╭─ DATA PROVIDED
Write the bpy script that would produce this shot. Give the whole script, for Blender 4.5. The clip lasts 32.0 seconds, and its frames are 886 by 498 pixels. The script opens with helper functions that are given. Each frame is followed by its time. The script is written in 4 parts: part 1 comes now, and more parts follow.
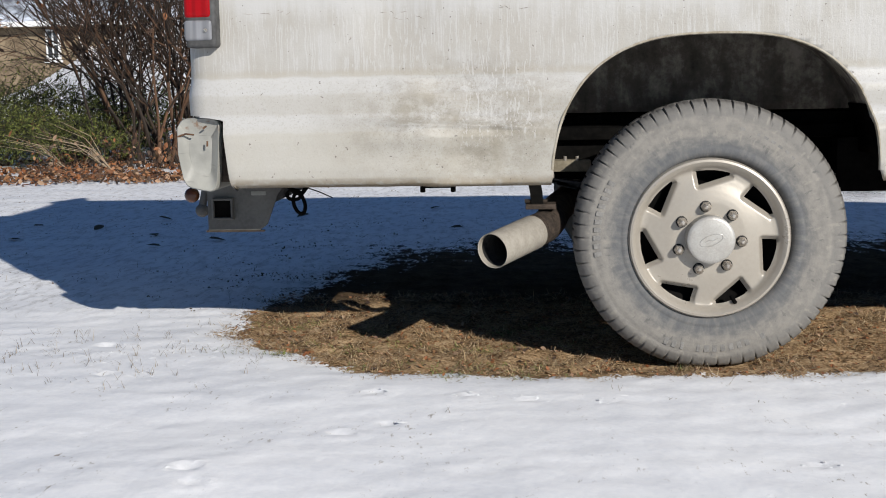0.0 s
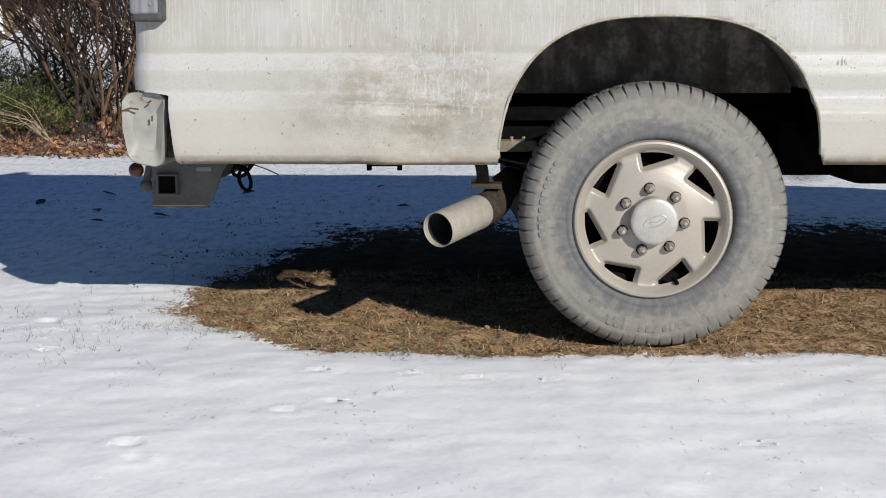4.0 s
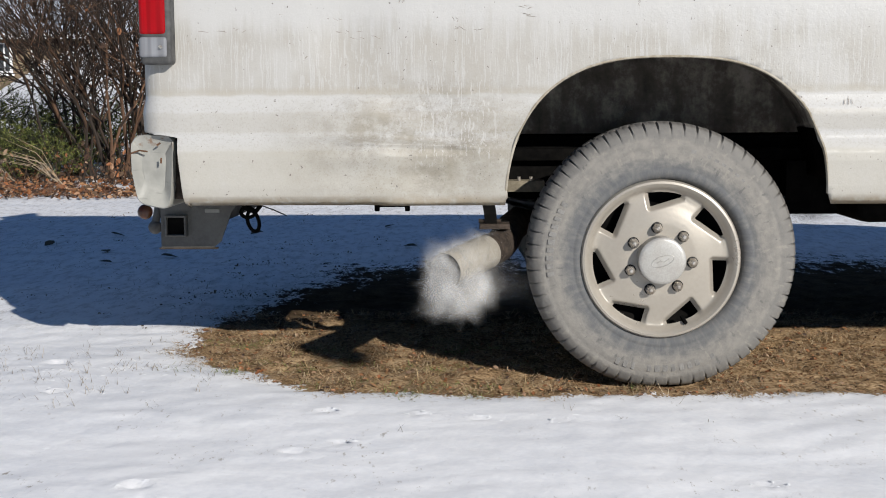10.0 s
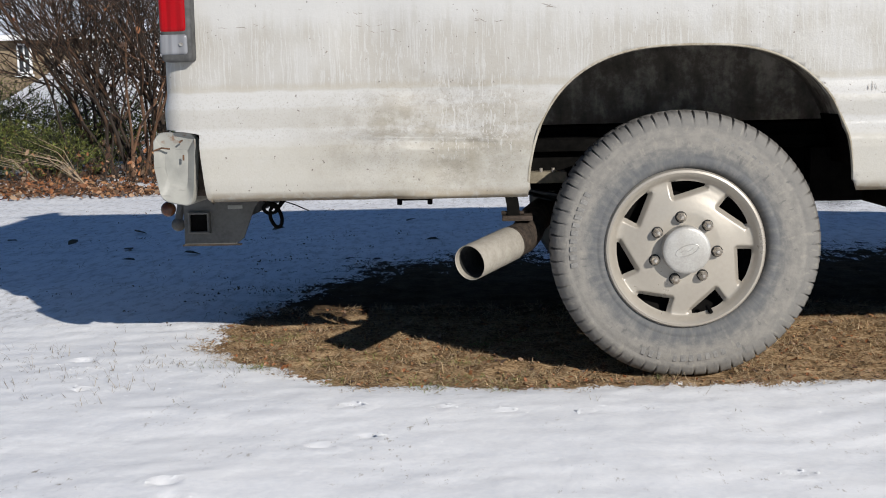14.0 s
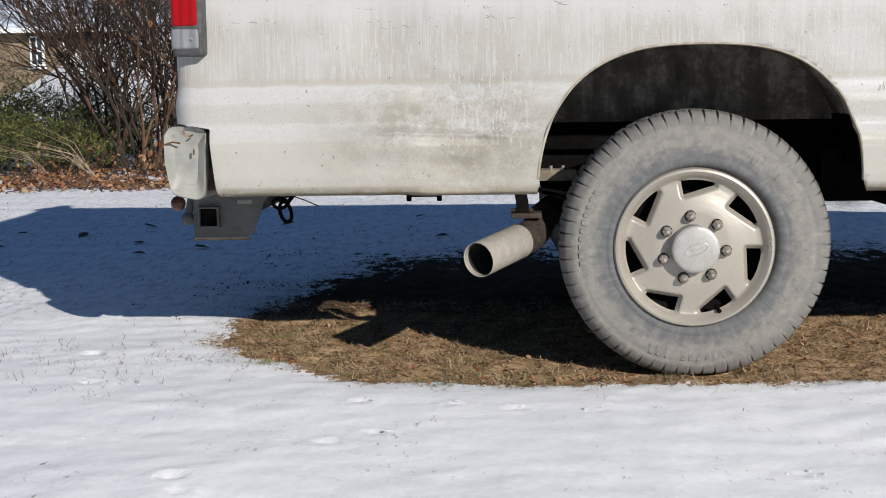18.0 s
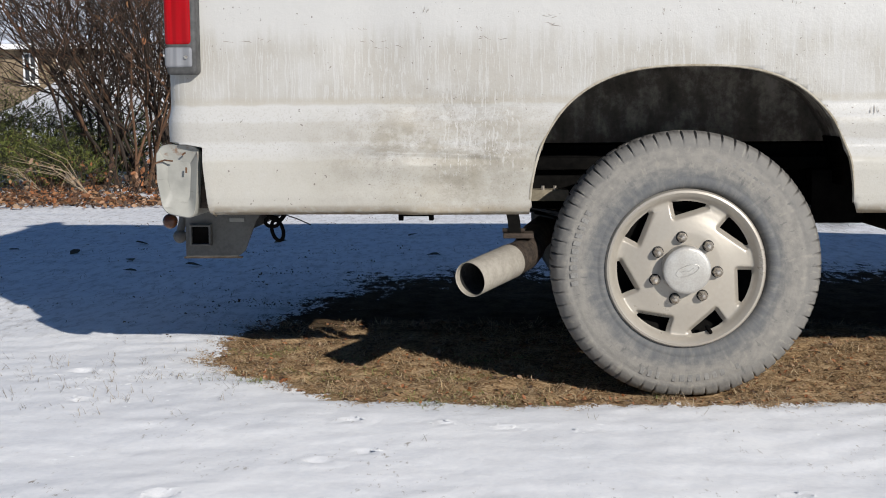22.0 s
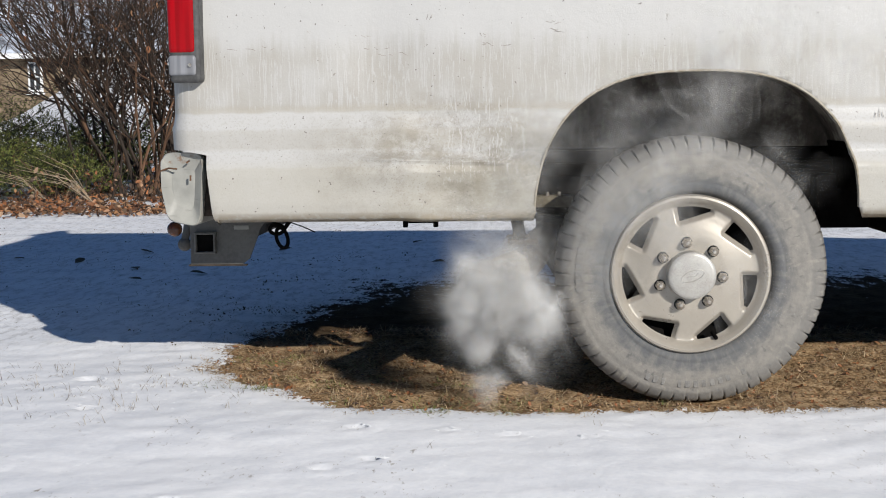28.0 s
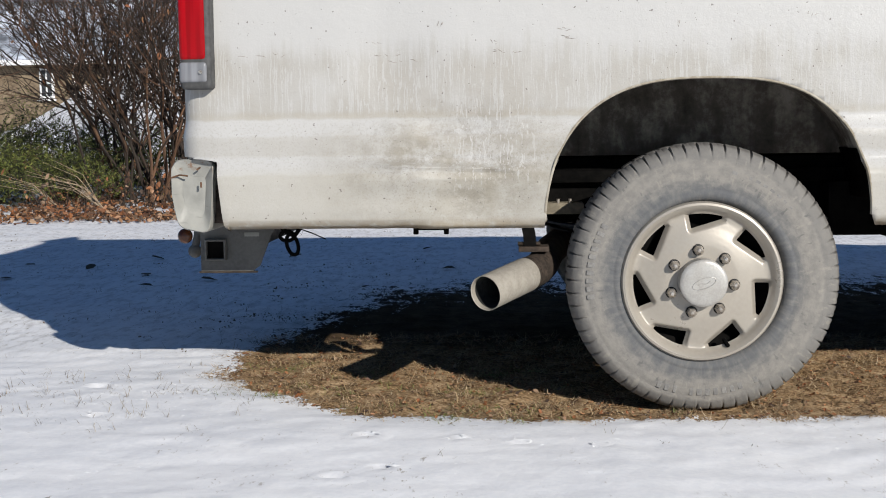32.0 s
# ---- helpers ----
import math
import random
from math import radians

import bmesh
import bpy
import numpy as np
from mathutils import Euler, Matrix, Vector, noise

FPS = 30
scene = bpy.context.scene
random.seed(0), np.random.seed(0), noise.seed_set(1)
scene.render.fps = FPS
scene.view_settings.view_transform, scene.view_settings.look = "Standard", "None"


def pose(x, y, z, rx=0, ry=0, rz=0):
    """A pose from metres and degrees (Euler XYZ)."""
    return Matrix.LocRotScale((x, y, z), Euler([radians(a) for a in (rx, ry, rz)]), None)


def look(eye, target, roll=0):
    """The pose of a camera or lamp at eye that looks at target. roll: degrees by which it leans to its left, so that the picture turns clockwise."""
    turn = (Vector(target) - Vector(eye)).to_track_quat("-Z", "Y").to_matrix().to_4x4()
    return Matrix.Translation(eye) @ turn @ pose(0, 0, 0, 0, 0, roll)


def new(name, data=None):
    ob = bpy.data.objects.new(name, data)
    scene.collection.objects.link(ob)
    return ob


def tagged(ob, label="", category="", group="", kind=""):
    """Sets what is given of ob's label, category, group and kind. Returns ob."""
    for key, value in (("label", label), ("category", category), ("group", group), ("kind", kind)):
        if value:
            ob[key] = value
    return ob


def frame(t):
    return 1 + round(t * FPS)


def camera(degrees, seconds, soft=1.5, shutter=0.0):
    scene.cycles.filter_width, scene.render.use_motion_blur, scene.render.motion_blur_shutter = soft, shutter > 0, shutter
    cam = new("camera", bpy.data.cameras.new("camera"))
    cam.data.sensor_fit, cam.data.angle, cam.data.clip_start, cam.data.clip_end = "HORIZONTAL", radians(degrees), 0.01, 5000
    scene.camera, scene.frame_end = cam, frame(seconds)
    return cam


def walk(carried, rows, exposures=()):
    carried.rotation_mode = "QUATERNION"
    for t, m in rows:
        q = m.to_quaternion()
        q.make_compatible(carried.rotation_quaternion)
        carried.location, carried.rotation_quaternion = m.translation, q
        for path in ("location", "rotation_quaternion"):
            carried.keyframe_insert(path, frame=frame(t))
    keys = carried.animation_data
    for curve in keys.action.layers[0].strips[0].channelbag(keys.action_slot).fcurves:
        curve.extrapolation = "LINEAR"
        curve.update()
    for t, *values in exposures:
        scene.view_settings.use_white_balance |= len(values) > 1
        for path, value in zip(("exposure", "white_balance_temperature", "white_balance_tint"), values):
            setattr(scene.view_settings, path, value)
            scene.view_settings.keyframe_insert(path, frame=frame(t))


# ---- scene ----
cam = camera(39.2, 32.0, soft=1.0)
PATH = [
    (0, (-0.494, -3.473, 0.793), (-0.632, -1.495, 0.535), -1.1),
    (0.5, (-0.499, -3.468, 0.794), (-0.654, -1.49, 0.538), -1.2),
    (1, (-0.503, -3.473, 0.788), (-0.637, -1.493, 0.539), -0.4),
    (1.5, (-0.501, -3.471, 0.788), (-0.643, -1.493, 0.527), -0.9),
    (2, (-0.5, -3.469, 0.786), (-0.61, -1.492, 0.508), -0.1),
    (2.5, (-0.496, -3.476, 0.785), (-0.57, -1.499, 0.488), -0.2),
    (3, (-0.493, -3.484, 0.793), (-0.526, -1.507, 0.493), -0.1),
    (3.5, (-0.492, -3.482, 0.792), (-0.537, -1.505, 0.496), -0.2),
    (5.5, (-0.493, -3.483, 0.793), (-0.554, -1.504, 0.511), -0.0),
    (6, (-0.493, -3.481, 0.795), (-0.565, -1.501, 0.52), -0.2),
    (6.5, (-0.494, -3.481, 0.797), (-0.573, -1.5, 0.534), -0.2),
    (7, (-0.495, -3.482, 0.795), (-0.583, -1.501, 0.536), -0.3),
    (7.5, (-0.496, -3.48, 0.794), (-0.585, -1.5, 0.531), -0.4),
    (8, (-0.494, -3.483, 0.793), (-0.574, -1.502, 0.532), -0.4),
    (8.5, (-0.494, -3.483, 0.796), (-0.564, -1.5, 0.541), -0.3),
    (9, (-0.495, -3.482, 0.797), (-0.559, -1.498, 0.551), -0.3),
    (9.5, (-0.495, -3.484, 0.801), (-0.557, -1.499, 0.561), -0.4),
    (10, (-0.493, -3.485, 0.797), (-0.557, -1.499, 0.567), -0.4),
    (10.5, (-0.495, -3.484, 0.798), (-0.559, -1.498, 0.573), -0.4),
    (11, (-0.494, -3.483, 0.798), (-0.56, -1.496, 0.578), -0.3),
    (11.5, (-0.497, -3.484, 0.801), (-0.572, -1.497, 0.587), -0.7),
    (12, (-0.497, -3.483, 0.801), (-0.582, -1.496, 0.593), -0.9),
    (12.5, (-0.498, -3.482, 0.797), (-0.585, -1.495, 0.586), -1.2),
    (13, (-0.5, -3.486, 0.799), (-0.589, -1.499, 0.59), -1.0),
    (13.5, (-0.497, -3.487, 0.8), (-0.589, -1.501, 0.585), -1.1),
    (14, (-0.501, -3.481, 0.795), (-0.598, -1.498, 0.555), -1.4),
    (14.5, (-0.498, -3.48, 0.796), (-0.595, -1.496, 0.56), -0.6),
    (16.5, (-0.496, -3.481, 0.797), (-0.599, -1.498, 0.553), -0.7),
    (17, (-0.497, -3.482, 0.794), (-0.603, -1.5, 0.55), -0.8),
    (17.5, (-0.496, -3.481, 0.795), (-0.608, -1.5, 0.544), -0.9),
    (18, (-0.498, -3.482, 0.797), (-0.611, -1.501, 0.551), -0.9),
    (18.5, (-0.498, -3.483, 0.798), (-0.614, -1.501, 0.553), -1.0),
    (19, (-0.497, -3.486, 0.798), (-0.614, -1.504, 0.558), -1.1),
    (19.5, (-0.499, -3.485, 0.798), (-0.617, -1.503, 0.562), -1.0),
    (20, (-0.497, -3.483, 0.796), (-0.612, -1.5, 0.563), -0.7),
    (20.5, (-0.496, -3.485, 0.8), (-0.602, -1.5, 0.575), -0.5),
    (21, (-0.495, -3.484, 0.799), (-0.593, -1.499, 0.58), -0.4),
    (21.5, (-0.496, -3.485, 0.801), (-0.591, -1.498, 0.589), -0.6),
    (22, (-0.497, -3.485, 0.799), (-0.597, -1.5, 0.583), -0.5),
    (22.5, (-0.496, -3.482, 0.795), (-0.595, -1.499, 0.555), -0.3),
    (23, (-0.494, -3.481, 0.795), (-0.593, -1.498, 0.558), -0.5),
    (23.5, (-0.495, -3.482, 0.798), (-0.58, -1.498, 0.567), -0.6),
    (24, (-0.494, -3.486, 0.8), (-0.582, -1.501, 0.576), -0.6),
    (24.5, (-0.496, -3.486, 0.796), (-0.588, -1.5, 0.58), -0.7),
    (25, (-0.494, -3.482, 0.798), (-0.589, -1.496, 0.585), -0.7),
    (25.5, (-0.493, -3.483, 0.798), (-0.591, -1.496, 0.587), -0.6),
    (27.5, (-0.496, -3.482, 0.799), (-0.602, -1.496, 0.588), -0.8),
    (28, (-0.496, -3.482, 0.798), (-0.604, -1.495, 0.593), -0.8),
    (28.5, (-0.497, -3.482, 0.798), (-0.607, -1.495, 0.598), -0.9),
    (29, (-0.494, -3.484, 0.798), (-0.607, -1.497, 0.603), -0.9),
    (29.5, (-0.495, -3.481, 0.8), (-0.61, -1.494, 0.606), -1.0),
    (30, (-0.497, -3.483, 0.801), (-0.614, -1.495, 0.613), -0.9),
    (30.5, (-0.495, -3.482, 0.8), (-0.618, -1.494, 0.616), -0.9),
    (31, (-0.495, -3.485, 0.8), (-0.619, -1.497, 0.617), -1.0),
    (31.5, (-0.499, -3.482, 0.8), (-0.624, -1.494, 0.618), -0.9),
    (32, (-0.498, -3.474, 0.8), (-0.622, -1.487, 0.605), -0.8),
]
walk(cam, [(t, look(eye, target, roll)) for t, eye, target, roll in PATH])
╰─
From the line that contains "setattr(scene.view_settings, path, value)" through the line that contains "scene.view_settings.keyframe_insert(path, frame=frame(t))", reproduce every line exactly, both end lines included.

ANSWER:
            setattr(scene.view_settings, path, value)
            scene.view_settings.keyframe_insert(path, frame=frame(t))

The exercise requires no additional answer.